Presentation Archive

Recoiling super-massive black holes, a search in the nearby universe

Davide Lena

September 03, 2013

Abstract: Anisotropic emission of gravitational waves during the coalescence of supermassive black hole binaries can deliver a large “kick” velocity to the new BH (v~10^3 km/s). N-body simulations predict that, for kick velocities larger than 40% of the galactic escape velocity, the BH may experience long lived (few Gyr) oscillations with amplitudes comparable with the size of the galactic core (~10^2 pc), suggesting that BHs offset from the galactic centers may be common, even in nearby ellipticals. In order to search for such offsets, we perform a hotometric analysis of a sample of “core” elliptical galaxies using HST observations. Typical recovered offsets are within 1% of the core radius.

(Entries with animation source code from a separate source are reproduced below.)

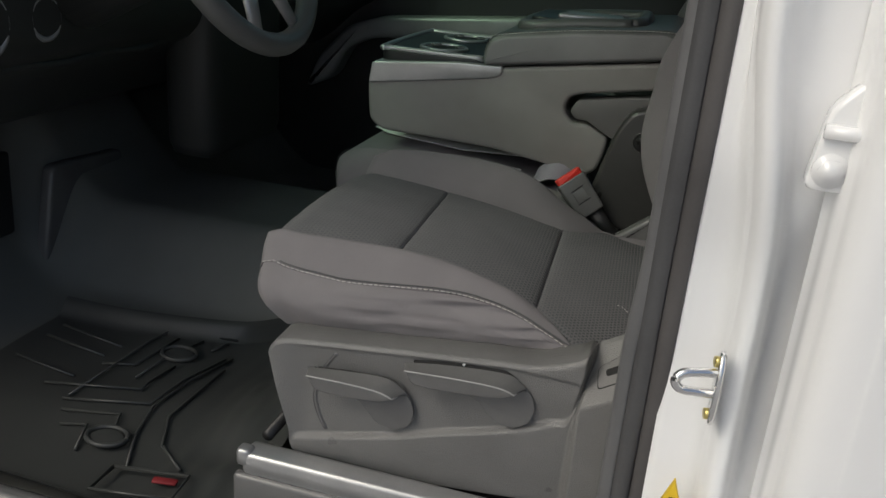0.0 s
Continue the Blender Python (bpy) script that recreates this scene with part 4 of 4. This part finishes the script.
def owner_papers():
    """Folded papers pushed under the console."""
    ob = empty("folded_paper", "white folded paper under the console edge", "paper")
    part("sheet", slab(rounded([(-0.094, 0.663), (-0.05, 0.625), (0.0, 0.61), (0.115, 0.58), (0.235, 0.60), (-0.06, 0.69)], 0.004, 2), "xy", 0.3795, 0.3815, 0.0004, 1), PAPER, ob)
    part("sheet_fold", slab(rounded([(0.08, 0.527), (0.219, 0.517), (0.231, 0.56), (0.08, 0.58)], 0.002, 2), "xy", 0.3645, 0.3665, 0.0004, 1), PAPER, ob)
    for x in (0.135, 0.185):
        part("printed_line", slab([(x, 0.524), (x + 0.0015, 0.524), (x + 0.006, 0.556), (x + 0.0045, 0.556)], "xy", 0.3660, 0.3668, 0.0001, 1), TAG_BLACK, ob, "thin dark printed line")
    return ob


# ---- cabin shell ----
def floor_z(x, y):
    hump = 0.175 * smooth01(y, 0.40, 0.56) * (1 - smooth01(y, 0.84, 1.0))
    toe = 0.32 * smooth01(-x, 0.62, 1.0)
    return hump + toe - 0.012


def cabin_floor():
    xs, ys = [-1.0 + 2.9 * k / 90 for k in range(91)], [-0.165 + 1.80 * k / 80 for k in range(81)]
    rows = [[Vector((x, y, floor_z(x, y) + 0.002 * noise.noise((x * 6, y * 6, 0)))) for y in ys] for x in xs]
    tagged(part("floor", grid_mesh(rows), CARPET), "grey moulded cabin floor covering with a centre hump", "floor", kind="structure")
    sill = part("door_sill", box((-0.8, -0.20, -0.12), (0.52, -0.168, 0.035), 0.012), LEVER_PLASTIC)
    tagged(sill, "satin grey plastic door sill plate", "sill", kind="structure")
    rocker = part("rocker", box((-1.0, -0.26, -0.30), (0.62, -0.203, 0.012), 0.02), PAINT)
    tagged(rocker, "white painted rocker below the door opening", "rocker", kind="structure")


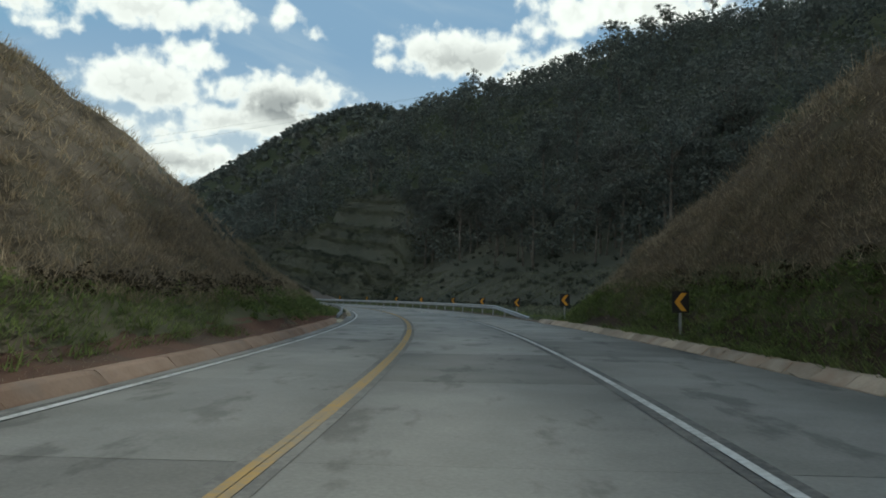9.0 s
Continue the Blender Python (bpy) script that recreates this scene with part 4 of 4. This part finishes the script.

In contrast, statistical arguments based on N-body simulations show that the typical probability to observe an offset larger than 0.1 core radii (~10 pc) is of order of 70% for a single galaxy. This is derived under the assumption that the BH binary coalescence produced a moderately large kick (v ~ 250 km/s) at the time of the last merger. Assuming that all galaxies in the sample experienced at least one such merger during their lifetime, the probability to observe no offsets larger than 1% the core radius over the sample is of order of 10^-8.